Though not for lack of trying, I have never encountered anyone reading my novel on the beach, but I came very close last week when a copy was spotted in the library at the cottages we were staying at. My friend saw it first, but only mentioned it offhandedly because she’d assumed I’d put it there. But I hadn’t—at least I didn’t think I had. And the other families we were vacationing with, both of whom had stayed at the same place last summer, promised that they hadn’t left the book either. I didn’t really believe any of us—was it possible that my book had been purchased by a person I don’t know (or who is not, a least, a friend of my mother’s)? But it had a sticker from Chapters Indigo, so it was certainly not a copy I’d dropped off and then completely forgotten about (distinctly possible…) My friends hadn’t bought their copies at Indigo either, and the spine was even cracked. And while I could have decided to respond to this situation by being despondent that a reader had left my book behind and not committed it to their personal library for all of eternity because it was the most affecting and incredible novel they’d ever encountered in a lifetime… instead I was just pretty thrilled because the cottage library was in alphabetical order even, featured some pretty excellent titles, and each one was stamped with the cottage library stamp, which seemed very official. This cottage library was legit.
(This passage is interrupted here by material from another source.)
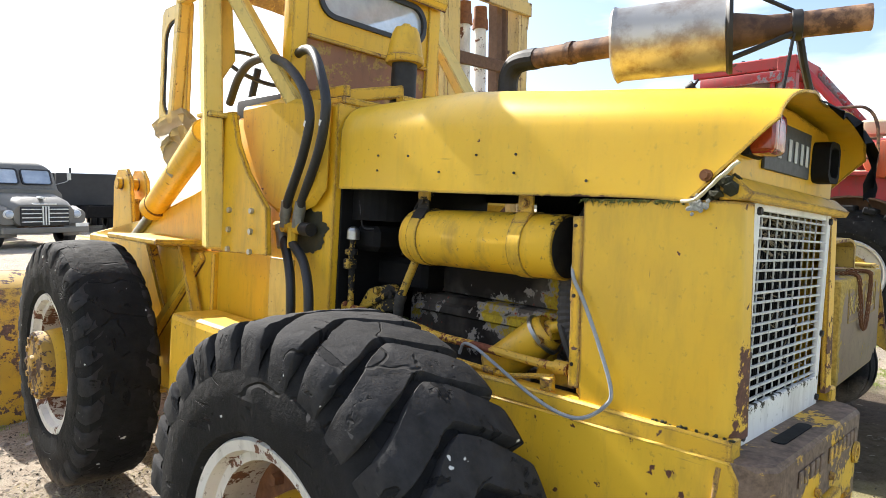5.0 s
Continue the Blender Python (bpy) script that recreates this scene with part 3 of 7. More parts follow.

And presumably, someone had been reading my novel on the beach…even if I wasn’t there to see it.

So that was pretty cool, and then my sense of being Extraordinarily Popular in Muskoka was only compounded when we went into town for the day and my face was on the Huntsville Public Library’s Books and Brunch poster, plastered all over town. And on the library display screens displayed prominently over the checkout desk—my children were very excited!! To be famous in a library is no small thing, although nobody recognized me—when my author photo was taken I was wearing make-up, had washed my hair recently and wasn’t covered in bug bites. But still, they knew it was me. It was all very exciting. (The Huntsville Books and Brunch Event is at Hidden Valley Resort on September 23 with superstars K.A. Tucker and Hannah Mary McKinnon [whose The Neighbours I read before I went on holiday, and liked so much…] You can buy tickets through the library.)

One other exciting thing is that Karen Green at Bookclubbish included Mitzi Bytes on a list of books by Canadian authors to read for Canada Day—alongside writers including Karma Brown, and Sharon Bala. If you missed it, fear not! You can also read Mitzi Bytes for the August Civic Holiday Weekend…

And in case you were curious about what Mitzi Bytes and I are up to this fall, I’m pleased to be taking part in some fantastic events across the province—The Dunedin Literary Festival, Huntsville Public Library Books and Brunch, Stratford Writers Festival, and Wordstock Sudbury. If any of these these happen to be in your neck of the woods, I’d love to see you there.